Inflation, Monetary Supply and Recession Explained

The Federal Reserve has been worried about inflation for the last 2 years. What is different now and how did we get here?

Root Cause Number 1 

The Pandemic Shutdowns interrupted the Supply Chain (Root Cause was Transitory).

Root Cause Number 2

Governments around the world gave direct stimulus to people in need of assistance to deal with the Pandemic. This is called Fiscal Stimulus, which is the printing of money in the form of  stimulus checks. This flood of money is now gone. But the effect this money had on the economy was an increase in demand, just as there was a decrease in supply due to Root Cause Number 1: Supply Chain interruptions.

Root Cause Number 3   

Maintaining low interest rates, even while the economy was running hot due to fiscal stimulus to help with the pandemic is Root Cause Number 3. Interest rates are Monetary Policy, meaning they deal with the overall supply of money in the system. Money Supply has been loose for 13 years now, since the last financial crisis took place in 2008/2009. This has kept us from having a recession for a prolonged period of time. This problem is not transitory, and will take a long period of increasing interest rates to get money supply reduced.

Root Cause Number 4

The Russian invasion of the Ukraine, further increased supply chain problems and more importantly, impacted food and energy supply. This problem continues into its second year and further complicates the other three root causes.

Now that we reviewed the Root Causes of the reoccurring rise of inflation, we will explain the current recession and how some portions of the population are already in a recession, while others are just starting to experience the pinch of inflation.

Recession starts from the bottom of the socio-economic pyramid and moves its way up. The poor have been in a recession for 9 months as inflation hits the poor the hardest. This is most evident in the increase in homelessness in major cities in the US. Most notably in Los Angeles, Chicago and New York. The lower middle class has also been feeling the recession for the last 6 months, but have depleted their savings and are using their credit cards to offset inflation.

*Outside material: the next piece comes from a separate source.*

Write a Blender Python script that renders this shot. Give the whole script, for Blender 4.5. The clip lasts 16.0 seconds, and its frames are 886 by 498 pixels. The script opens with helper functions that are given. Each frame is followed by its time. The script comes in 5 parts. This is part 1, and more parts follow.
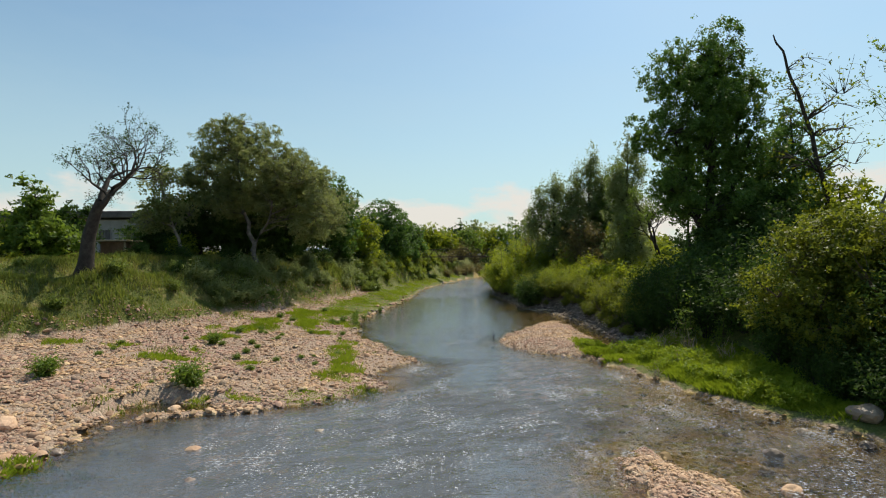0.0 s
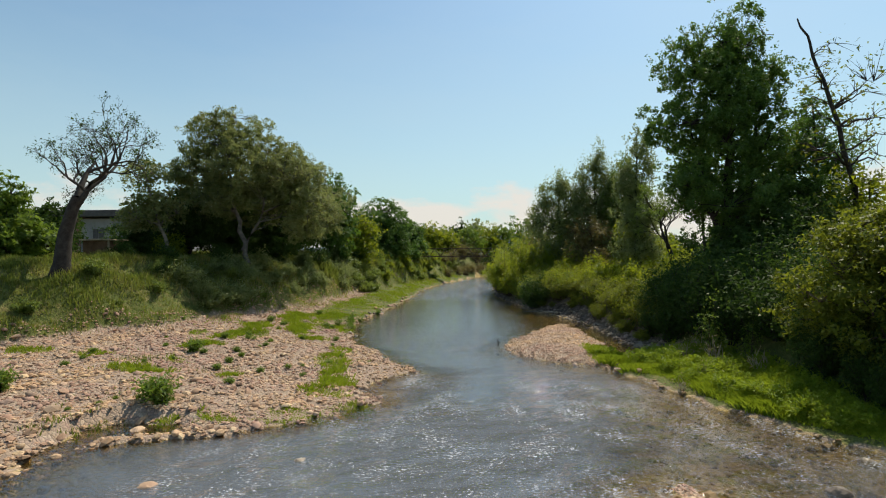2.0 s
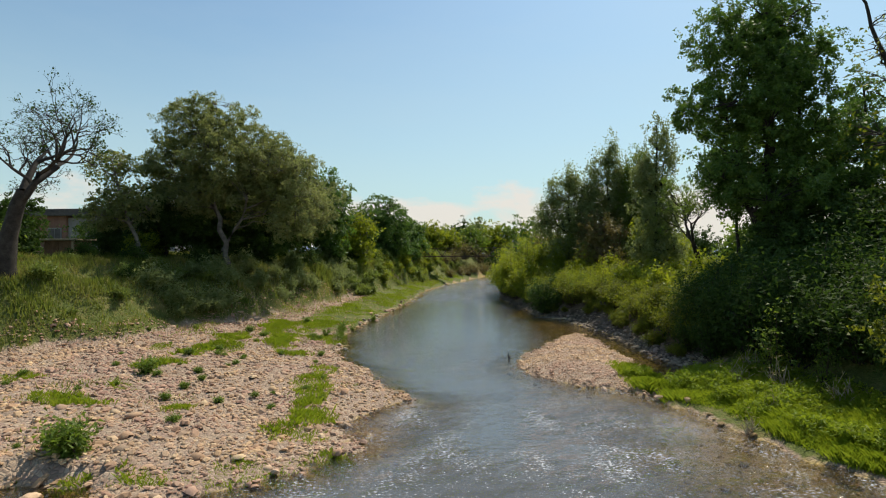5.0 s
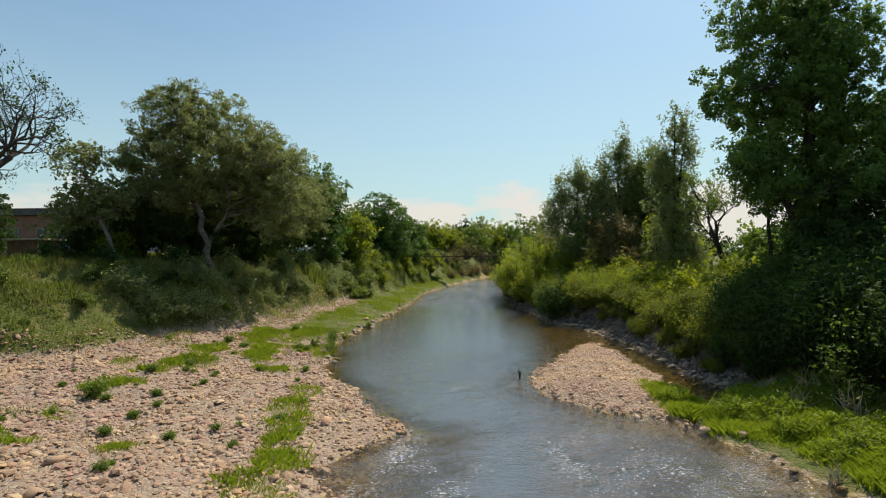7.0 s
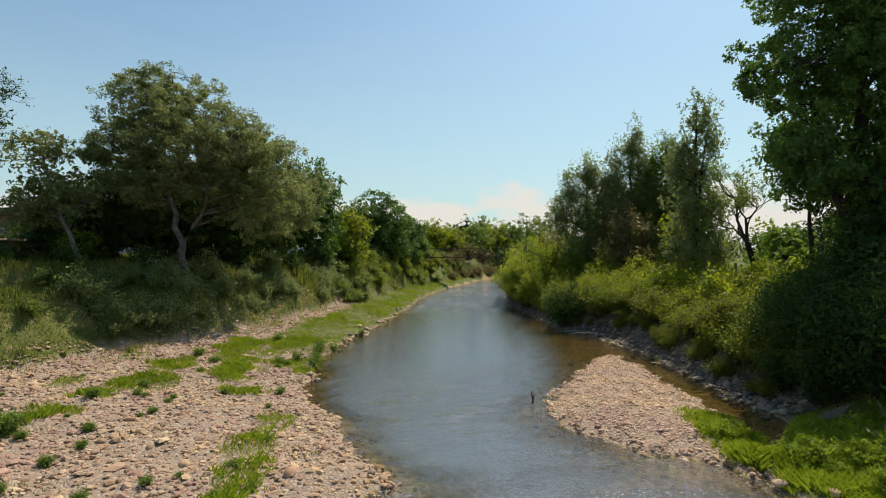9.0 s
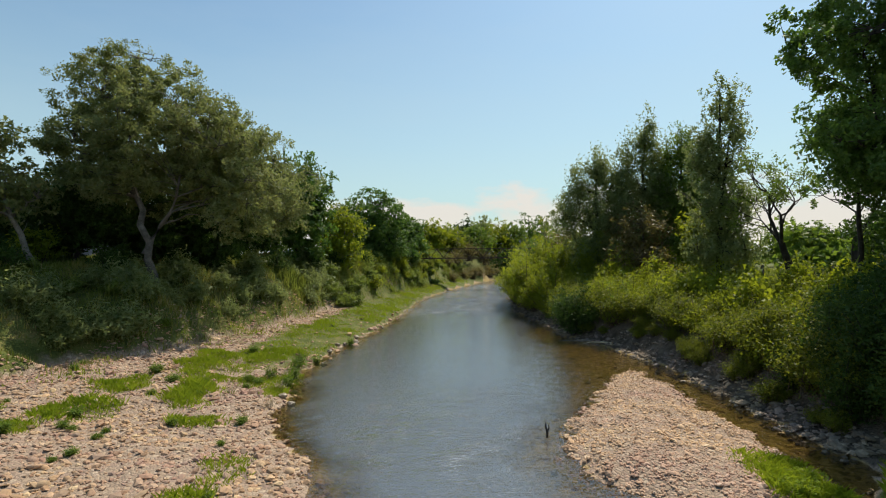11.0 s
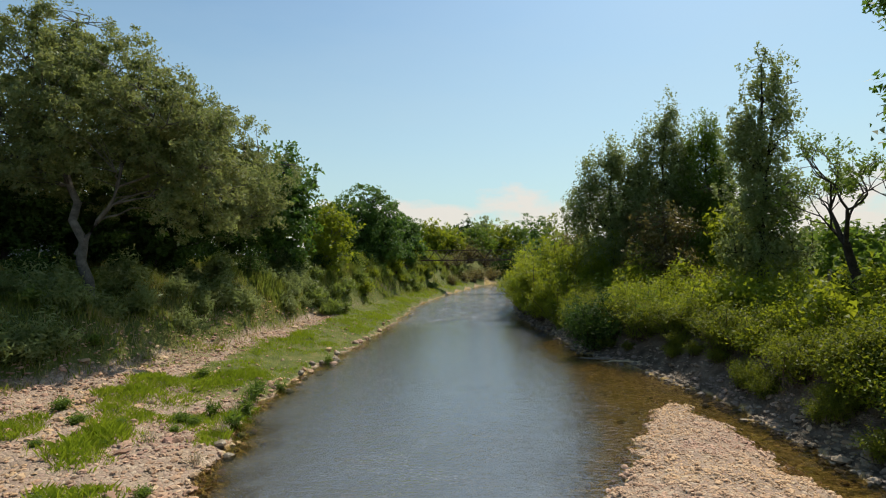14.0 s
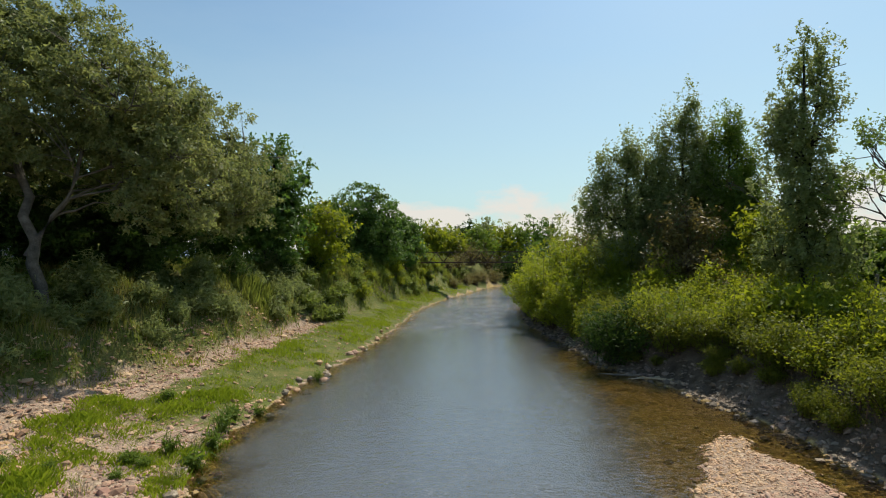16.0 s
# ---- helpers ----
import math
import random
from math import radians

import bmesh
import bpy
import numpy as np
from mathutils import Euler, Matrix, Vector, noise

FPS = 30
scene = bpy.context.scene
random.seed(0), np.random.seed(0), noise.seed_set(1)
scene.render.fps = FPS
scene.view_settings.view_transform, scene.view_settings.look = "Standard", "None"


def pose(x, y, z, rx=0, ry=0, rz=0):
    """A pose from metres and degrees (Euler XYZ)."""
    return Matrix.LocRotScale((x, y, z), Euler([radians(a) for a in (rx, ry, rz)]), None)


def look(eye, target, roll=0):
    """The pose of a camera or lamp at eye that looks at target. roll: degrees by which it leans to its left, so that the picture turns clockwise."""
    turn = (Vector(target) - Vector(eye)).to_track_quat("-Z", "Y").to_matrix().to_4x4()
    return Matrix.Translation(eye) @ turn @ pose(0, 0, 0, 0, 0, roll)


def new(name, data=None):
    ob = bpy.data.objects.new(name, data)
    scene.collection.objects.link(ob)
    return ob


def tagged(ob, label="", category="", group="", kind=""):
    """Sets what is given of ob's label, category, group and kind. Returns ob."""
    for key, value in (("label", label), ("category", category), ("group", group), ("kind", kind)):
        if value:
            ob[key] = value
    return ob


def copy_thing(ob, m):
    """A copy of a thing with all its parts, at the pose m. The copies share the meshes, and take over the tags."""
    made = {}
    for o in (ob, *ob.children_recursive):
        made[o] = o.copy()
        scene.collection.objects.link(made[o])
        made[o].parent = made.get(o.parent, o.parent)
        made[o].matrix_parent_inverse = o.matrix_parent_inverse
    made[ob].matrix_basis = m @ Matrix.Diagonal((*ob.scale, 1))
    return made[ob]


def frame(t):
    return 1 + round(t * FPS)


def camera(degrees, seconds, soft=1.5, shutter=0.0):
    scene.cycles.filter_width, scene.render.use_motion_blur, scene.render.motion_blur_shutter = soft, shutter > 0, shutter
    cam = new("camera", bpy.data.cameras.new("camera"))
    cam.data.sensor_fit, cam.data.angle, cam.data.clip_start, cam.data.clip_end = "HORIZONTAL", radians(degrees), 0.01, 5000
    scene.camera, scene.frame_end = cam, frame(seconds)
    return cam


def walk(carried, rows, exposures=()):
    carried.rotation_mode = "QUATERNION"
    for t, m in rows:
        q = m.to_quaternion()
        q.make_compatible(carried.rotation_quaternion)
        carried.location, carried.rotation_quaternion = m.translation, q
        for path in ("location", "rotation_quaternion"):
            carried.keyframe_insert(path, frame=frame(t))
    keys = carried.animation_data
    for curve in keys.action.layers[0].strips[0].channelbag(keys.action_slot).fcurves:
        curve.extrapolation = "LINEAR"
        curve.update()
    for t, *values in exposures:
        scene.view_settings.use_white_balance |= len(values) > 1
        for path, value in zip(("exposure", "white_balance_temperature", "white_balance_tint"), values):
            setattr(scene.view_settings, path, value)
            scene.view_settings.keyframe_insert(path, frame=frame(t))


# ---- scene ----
cam = camera(79.2, 16.0, soft=1.1)
# seconds, x, y, z, yaw, pitch, roll
ROWS = [
    (0.0, 0.532, 3.391, 3.502, 1.508, 0.67, 0.293),
    (0.5, 0.517, 3.704, 3.502, 1.526, 0.65, 0.302),
    (1.0, 0.508, 4.078, 3.504, 1.548, 0.631, 0.314),
    (1.5, 0.5, 4.49, 3.51, 1.572, 0.613, 0.326),
    (2.0, 0.493, 4.926, 3.519, 1.598, 0.596, 0.34),
    (2.5, 0.485, 5.379, 3.529, 1.626, 0.58, 0.354),
    (3.0, 0.475, 5.844, 3.54, 1.655, 0.565, 0.369),
    (3.5, 0.463, 6.322, 3.553, 1.686, 0.552, 0.384),
    (4.0, 0.45, 6.812, 3.566, 1.717, 0.54, 0.399),
    (4.5, 0.434, 7.317, 3.58, 1.75, 0.53, 0.414),
    (5.0, 0.417, 7.838, 3.593, 1.782, 0.521, 0.43),
    (5.5, 0.4, 8.375, 3.606, 1.815, 0.515, 0.444),
    (6.0, 0.382, 8.93, 3.619, 1.848, 0.51, 0.458),
    (6.5, 0.365, 9.501, 3.63, 1.88, 0.507, 0.472),
    (7.0, 0.35, 10.086, 3.641, 1.912, 0.507, 0.484),
    (7.5, 0.337, 10.682, 3.651, 1.943, 0.509, 0.495),
    (8.0, 0.328, 11.287, 3.66, 1.974, 0.513, 0.504),
    (8.5, 0.322, 11.896, 3.667, 2.002, 0.52, 0.512),
    (9.0, 0.321, 12.507, 3.673, 2.03, 0.53, 0.519),
    (9.5, 0.324, 13.116, 3.678, 2.055, 0.542, 0.523),
    (10.0, 0.332, 13.72, 3.681, 2.079, 0.557, 0.525),
    (10.5, 0.345, 14.317, 3.684, 2.1, 0.574, 0.524),
    (11.0, 0.36, 14.906, 3.686, 2.12, 0.595, 0.521),
    (11.5, 0.378, 15.488, 3.687, 2.137, 0.619, 0.515),
    (12.0, 0.397, 16.063, 3.687, 2.151, 0.646, 0.506),
    (12.5, 0.415, 16.633, 3.687, 2.162, 0.675, 0.494),
    (13.0, 0.428, 17.2, 3.686, 2.17, 0.709, 0.478),
    (13.5, 0.434, 17.767, 3.686, 2.175, 0.745, 0.459),
    (14.0, 0.428, 18.334, 3.687, 2.177, 0.785, 0.436),
    (14.5, 0.406, 18.899, 3.689, 2.175, 0.828, 0.409),
    (15.0, 0.362, 19.456, 3.692, 2.17, 0.875, 0.377),
    (15.5, 0.29, 19.996, 3.696, 2.161, 0.925, 0.341),
    (16.0, 0.182, 20.5, 3.704, 2.148, 0.979, 0.301),
]
walk(cam, [(t, pose(x, y, z, 90 + pitch, roll, yaw)) for t, x, y, z, yaw, pitch, roll in ROWS], [(0, 0.0, 6850, 10), (16, 0.0, 6850, 10)])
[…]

And the middle class has now been doing the same since the holiday season. The middle class has up until now not been affected, the upper middle class also has not been affected as the job market is tight and these socio-economic groups are highly paid professionals and independent contractors. However, up until now, the top three socio-economic classes have kept the economy going.  But, as these top socio-economic classes start to deplete their savings and assets, they too will start to run up their credit card debt.  If joblessness starts to increase then people will really start to feel the inflation and then all but the rich and super rich will be in recession. Their spending, meaning the rich and super rich can not carry the economy alone.

Source: CNBC

The latest sign of this is that 60% of Americans are living from paycheck to paycheck. As layoffs start, these people fall behind, the consumer which has been driving the economy will finally run out of steam. Inflation will finally be under control but the economy will be in a full fledged recession. Then the focus will shift to stopping the economic contagion. Credit card defaults lead to bank lending cuts and then finally a fall in real estate and other asset prices that finally hits the rich.

This is a pretty bleak picture for the economy, but many of the opportunities to avoid this were missed or completely ignored. The markets seem to be fueled  by “hopium” or as former Fed Chairman Ben Bernanke called it, irrational exuberance.

Thank you for joining us for this deep drive into inflation, the money supply and the root causes of recession.